Trump hosts roundtable with Missouri businesses at Boeing
President Donald Trump visited St. Louis Wednesday for a tour of Boeing and a roundtable discussion with Missouri business leaders.
The president landed just before 2:20 and was greeted at the airport by Missouri Attorney General Josh Hawley along with supporters. Trump spent 10-15 minutes shaking hands with and talking to supporters before heading to Boeing headquarters.
Trump toured Building 75, which is the site of final assembly for fighter planes. Joining him on the tour was Treasury Secretary Steve Mnuchin and Boeing’s top executives, including president and CEO Dennis Muilenburg.
Following the tour, he addressed the assembled crowd with remarks about his tax plan and the benefits seen by Missouri businesses.
“A few years ago, this plant was in very serious danger of shutting down and we got it going again. Maybe going better than it’s ever gone before” Trump said. “We are keeping thousands of Americans employed right here in St. Louis, a great place. A place that was really good to me.”
Boeing announced after the tax plan passed it intended to spend $300 million on improving the company, pledging to provide $100 million in employee-matching gifts, $100 million for workforce development, training and education and $100 million toward improvements in the workplace.
A senior White House official said Tuesday Trump has a special attachment to Missouri, as his first event centered on his tax plan was in Springfield and he then returned to stump for the plan in St. Charles in November of last year. AIM president and CEO Ray McCarty was present at both events.
“We are proud President Trump has reinforced the importance of Missouri by visiting the state three times, all centered around promoting the Tax Cut and Jobs Act of 2017,” said McCarty. “The tax cut has been and will be used by Missouri companies to provide additional benefits to workers and shareholders, both directly and indirectly, through increased wages and bonuses, and to re-invest in infrastructure,” he said. “These investments in physical capital and human capital will pay great dividends in the future and we are pleased the president and Congress pushed forward with this tax cut that benefits all Americans.”
The president also spoke about Boeing’s F-18 Super Hornet fighter jet, which he has been a proponent of for some time. He recently asked Congress to approve 24 new F-18’s for the Navy, each one at a cost of $60 million.
The centerpiece of the president’s visit was a roundtable discussion on the impact his tax cuts had on Missouri businesses. This panel included College of the Ozarks, Kansas City Power and Light, Mid-Am Metal Forming, Dynamic Fastener, Central Bancompany, Hawthorn Bank, Great Southern Bank, Kansas City Southern Railway, Hunter Chase and Associates, and Boeing.

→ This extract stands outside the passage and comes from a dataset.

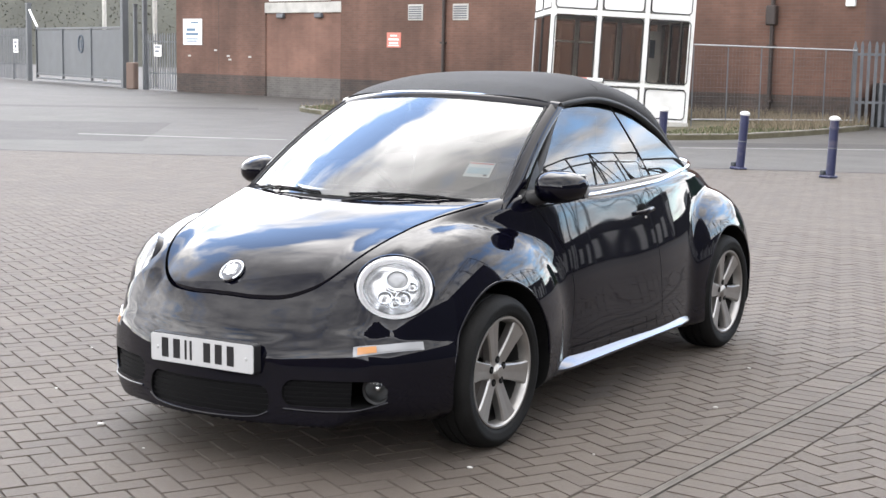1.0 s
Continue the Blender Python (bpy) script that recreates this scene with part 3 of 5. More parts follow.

Representatives from the companies took turns talking about the benefits the tax plan had on their businesses and explained what they did with the savings. Many talked about the ability to give employees bonuses, and a few companies had workers speak about how they used the bonus money.
Following the roundtable, which concluded at 3:45, Trump left the facility.
Earlier this year, Boeing’s CEO made a statement on the passage of the Trump tax reform.
“On behalf of all of our stakeholders, we applaud and thank Congress and the administration for their leadership in seizing this opportunity to unleash economic energy in the United States. It’s the single-most important thing we can do to drive innovation, support quality jobs and accelerate capital investment in our country.”
“For Boeing, the reforms enable us to better compete on the world stage and give us a stronger foundation for the investment in innovation, facilities and skills that will support our long-term growth.”